Distribution of two C cycle enzymes in soil aggregates of a prairie chronosequence

Knowledge of the cycling and compartmentalization of soil C that influence C storage may lead to the development of strategies to increase soil C storage potentials. The objective of this study was to use soil hydrolases and soil aggregate fractionation to explore the relationship between C cycling activity and soil aggregate structure. The prairie chronosequence soils were native prairie (NP) and agricultural (AG) and tallgrass prairies restored from agriculture in 1979 (RP-79) and 1993 (RP-93). Assays for beta-glucosidase ( E. C. 3.2.1.21) and N-acetyl-beta-glucosaminidase (NAGase, EC 3.2.1.30) activities were conducted on four aggregate size fractions (> 2 mm, 1 - 2 mm, 250 mu m - 1 mm, and 2 - 250 mu m) from each soil. There were significantly greater amounts of > 2- mm aggregates in the RP-79 and RP-93 soils compared to the NP and AG soils due to rapid C accumulation from native plant establishment.
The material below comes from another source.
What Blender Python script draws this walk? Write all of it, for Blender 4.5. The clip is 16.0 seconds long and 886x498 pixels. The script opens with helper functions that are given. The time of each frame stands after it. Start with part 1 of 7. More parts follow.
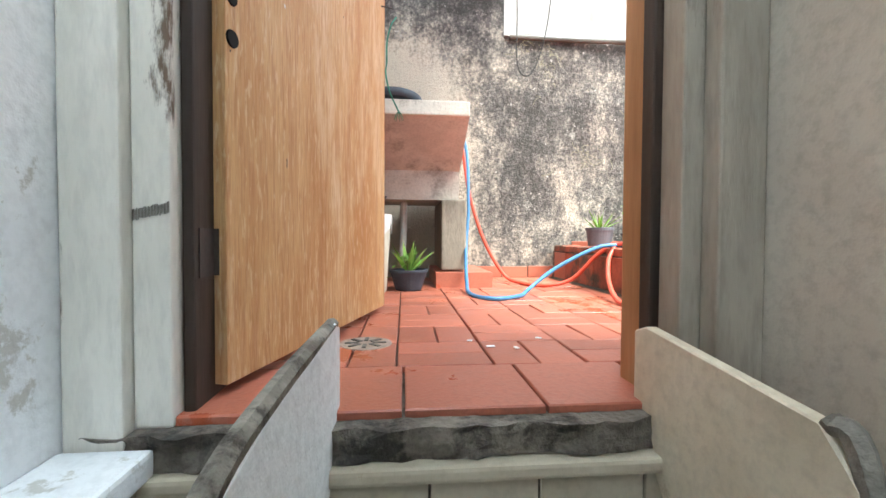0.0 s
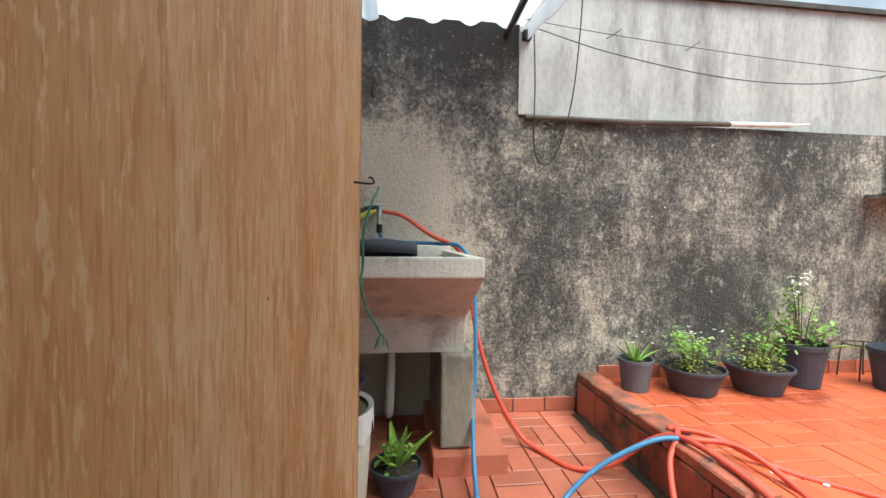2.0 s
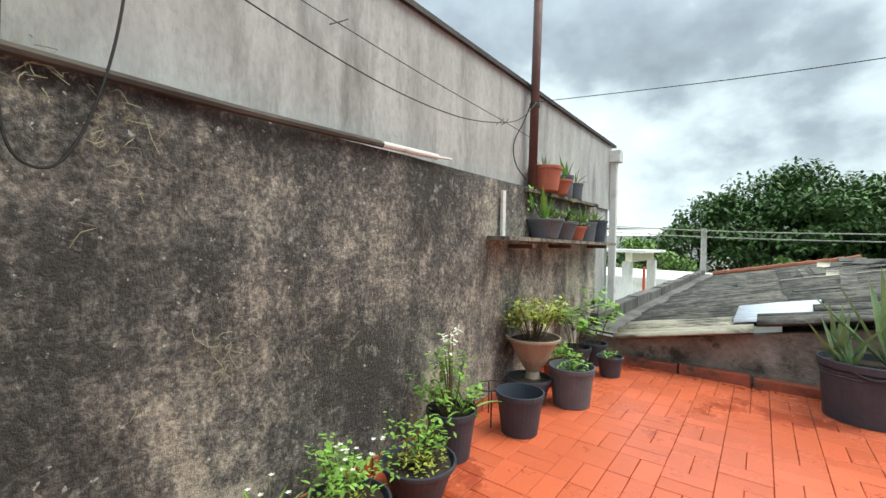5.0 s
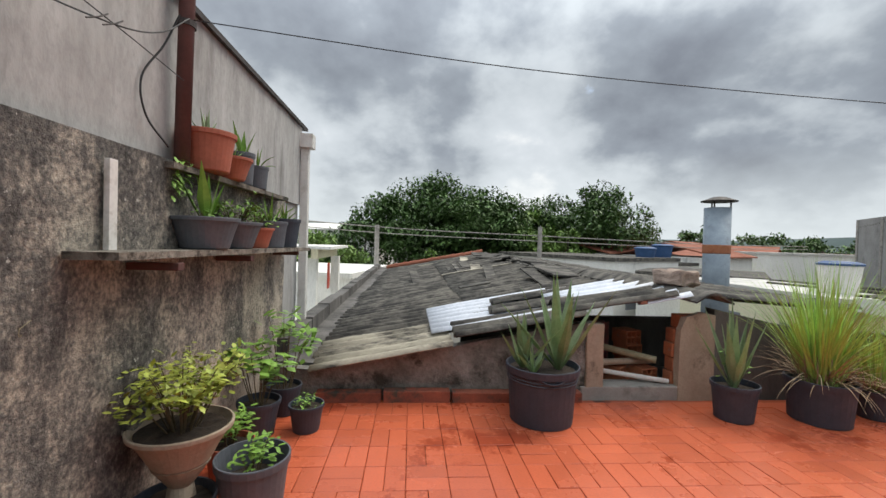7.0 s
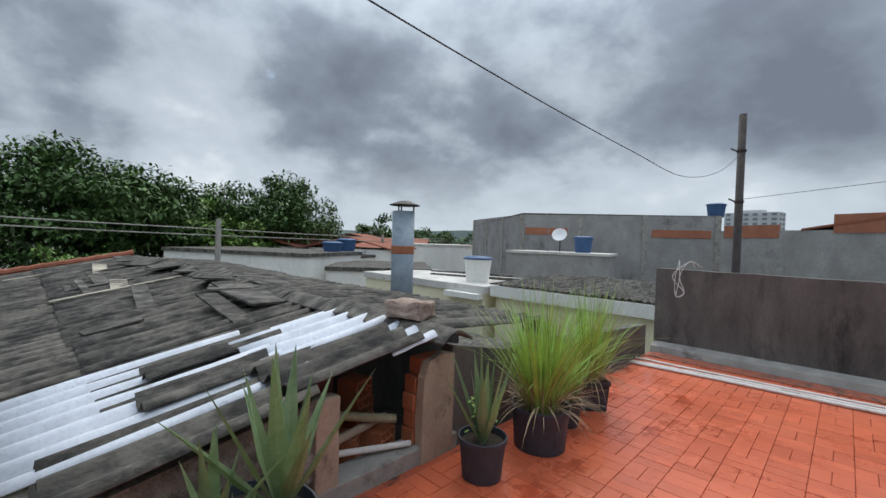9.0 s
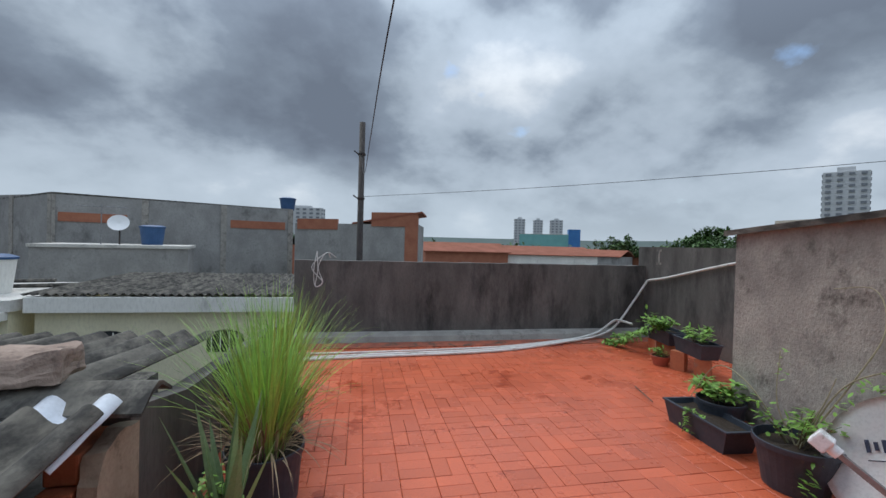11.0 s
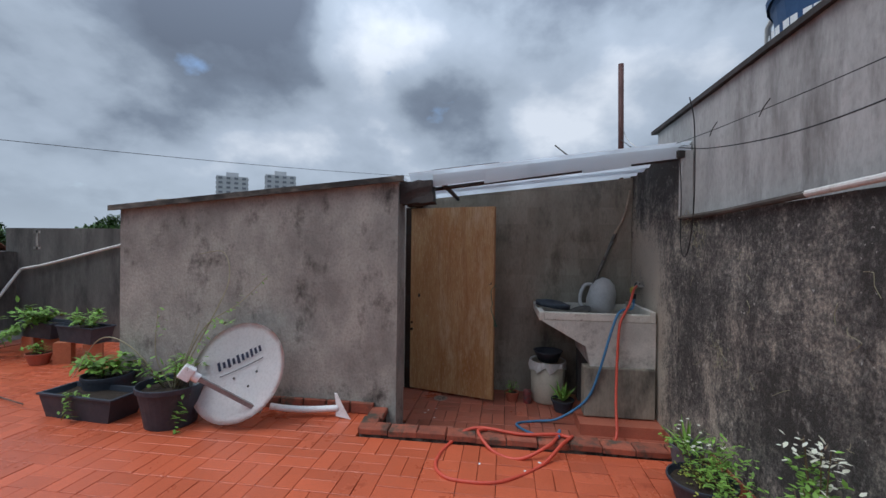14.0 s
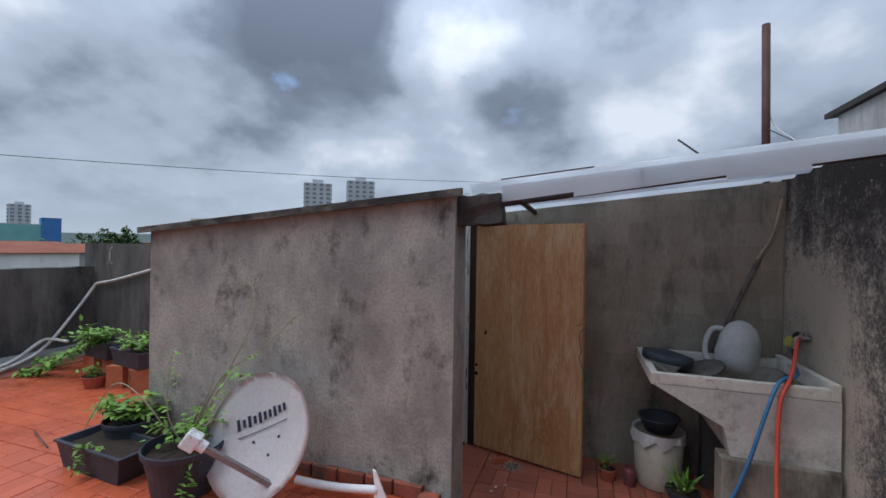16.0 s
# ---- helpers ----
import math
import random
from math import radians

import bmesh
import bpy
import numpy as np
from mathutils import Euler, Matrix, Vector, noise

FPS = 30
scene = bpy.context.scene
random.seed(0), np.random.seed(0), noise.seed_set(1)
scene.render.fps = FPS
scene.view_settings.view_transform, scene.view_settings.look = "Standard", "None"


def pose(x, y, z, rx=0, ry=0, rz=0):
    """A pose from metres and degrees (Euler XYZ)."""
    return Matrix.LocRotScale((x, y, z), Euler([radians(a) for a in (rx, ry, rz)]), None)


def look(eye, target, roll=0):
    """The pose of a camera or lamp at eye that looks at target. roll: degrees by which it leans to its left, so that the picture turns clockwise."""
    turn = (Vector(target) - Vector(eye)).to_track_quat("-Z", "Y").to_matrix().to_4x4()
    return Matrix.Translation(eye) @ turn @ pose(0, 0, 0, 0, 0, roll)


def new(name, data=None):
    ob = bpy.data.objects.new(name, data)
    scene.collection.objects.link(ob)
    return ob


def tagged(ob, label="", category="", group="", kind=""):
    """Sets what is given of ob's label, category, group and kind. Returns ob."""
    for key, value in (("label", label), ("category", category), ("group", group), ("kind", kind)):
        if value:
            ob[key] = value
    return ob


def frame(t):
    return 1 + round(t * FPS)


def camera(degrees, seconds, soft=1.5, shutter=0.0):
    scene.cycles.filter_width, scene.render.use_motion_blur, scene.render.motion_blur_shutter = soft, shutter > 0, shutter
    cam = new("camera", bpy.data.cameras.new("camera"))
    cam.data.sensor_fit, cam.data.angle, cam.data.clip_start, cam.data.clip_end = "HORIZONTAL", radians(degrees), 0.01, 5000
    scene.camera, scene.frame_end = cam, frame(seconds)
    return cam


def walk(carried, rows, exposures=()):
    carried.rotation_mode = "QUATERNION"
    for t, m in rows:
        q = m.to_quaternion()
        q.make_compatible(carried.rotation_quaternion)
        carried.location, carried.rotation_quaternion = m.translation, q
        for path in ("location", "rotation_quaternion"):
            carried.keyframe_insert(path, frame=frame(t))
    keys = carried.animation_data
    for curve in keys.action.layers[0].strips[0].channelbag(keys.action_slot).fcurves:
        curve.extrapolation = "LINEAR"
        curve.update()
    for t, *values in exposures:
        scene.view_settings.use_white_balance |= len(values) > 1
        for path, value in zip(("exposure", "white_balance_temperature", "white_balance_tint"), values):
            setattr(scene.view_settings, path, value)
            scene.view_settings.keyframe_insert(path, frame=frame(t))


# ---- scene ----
cam = camera(93.3, 16.0)
PATH = [
    (0, (1.102, 0.688, 0.314), (1.288, 2.679, 0.262), 0.3),
    (0.5, (1.090, 0.910, 0.588), (1.316, 2.896, 0.533), 0.7),
    (1, (1.090, 1.060, 0.746), (1.305, 3.048, 0.688), 0.5),
    (1.5, (1.091, 1.204, 0.926), (1.302, 3.193, 0.891), 0.7),
    (2, (1.109, 1.367, 1.122), (1.341, 3.353, 1.071), 0.8),
    (2.5, (1.133, 1.498, 1.284), (1.376, 3.483, 1.237), 0.7),
    (3, (1.094, 1.757, 1.448), (1.508, 3.713, 1.405), 0.8),
    (3.5, (1.263, 1.919, 1.462), (1.835, 3.835, 1.420), 0.9),
    (4, (1.469, 2.150, 1.427), (2.354, 3.943, 1.383), 1.0),
    (4.5, (1.651, 2.254, 1.434), (2.903, 3.813, 1.401), 1.1),
    (5, (1.823, 2.401, 1.417), (3.414, 3.613, 1.386), 1.0),
    (5.2, (1.901, 2.432, 1.414), (3.587, 3.508, 1.384), 1.0),
    (7.3, (3.126, 2.875, 1.615), (5.097, 2.534, 1.573), 1.6),
    (7.5, (3.267, 2.902, 1.679), (5.213, 2.440, 1.633), 1.5),
    (8, (3.570, 2.850, 1.775), (5.407, 2.060, 1.728), 1.5),
    (8.2, (3.698, 2.788, 1.778), (5.471, 1.864, 1.733), 1.6),
    (10.3, (5.108, 2.168, 1.898), (5.429, 0.194, 1.871), 1.7),
    (10.5, (5.207, 2.155, 1.875), (5.326, 0.158, 1.850), 1.5),
    (11, (5.429, 2.268, 1.808), (5.041, 0.306, 1.786), 1.5),
    (11.5, (5.648, 2.337, 1.745), (4.743, 0.554, 1.737), 1.6),
    (12, (5.615, 2.407, 1.641), (4.298, 0.902, 1.649), 1.5),
    (12.2, (5.590, 2.443, 1.637), (4.135, 1.071, 1.637), 1.4),
    (12.5, (5.532, 2.532, 1.631), (3.908, 1.365, 1.634), 1.0),
    (13, (5.519, 2.560, 1.625), (3.680, 1.775, 1.628), 0.9),
    (13.5, (5.514, 2.585, 1.643), (3.574, 2.097, 1.636), 0.8),
    (14, (5.495, 2.594, 1.654), (3.516, 2.305, 1.643), 0.7),
    (14.5, (5.448, 2.569, 1.683), (3.456, 2.386, 1.671), 0.7),
    (15, (5.290, 2.569, 1.748), (3.299, 2.379, 1.731), 0.6),
    (15.5, (4.973, 2.549, 1.836), (2.993, 2.265, 1.818), 0.7),
    (16, (4.597, 2.475, 1.871), (2.700, 1.843, 1.866), 0.9),
]
EXPOSURES = [(0, 2.85, 6800, 2), (1.0, 2.1, 6850, 2), (2.0, 1.7, 6850, 1), (3.5, 1.5, 6900, 1), (4.5, 1.35, 6950, 0), (5.0, 1.12, 7000, 0), (7.5, 0.50, 7350, 11), (8.2, 0.40, 7050, 10), (10.5, 0.1, 6500, 8), (11.5, 0.0, 6300, 8), (12.5, -0.32, 6250, 8), (13.2, -0.22, 6200, 8), (14.0, -0.06, 6180, 10), (16, 0.03, 6150, 11)]
walk(cam, [(t, look(eye, target, roll)) for t, eye, target, roll in PATH], EXPOSURES)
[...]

Activities for both enzymes (mu g PNP g(-1) soil h(-1)) were greatest in the microaggregate ( 2 - 250 mu m) compared to the macroaggregate (> 2 mm) fraction; however, microaggregates are a small proportion of each soil (< 12%) compared to the macroaggregates (similar to 75%). The RP soils have a hierarchical aggregate system with most of the enzyme activity in the largest aggregate fractions. The NP and AG soils show no hierarchical structure based on aggregate C accretion and significant C enzyme activity in smaller aggregates. The distribution of enzyme activity may play a role in the storage of C whereby the aggrading restored soils may be more susceptible to C loss during turnover of macroaggregates compared to the AG and NP soils with less macroaggregates.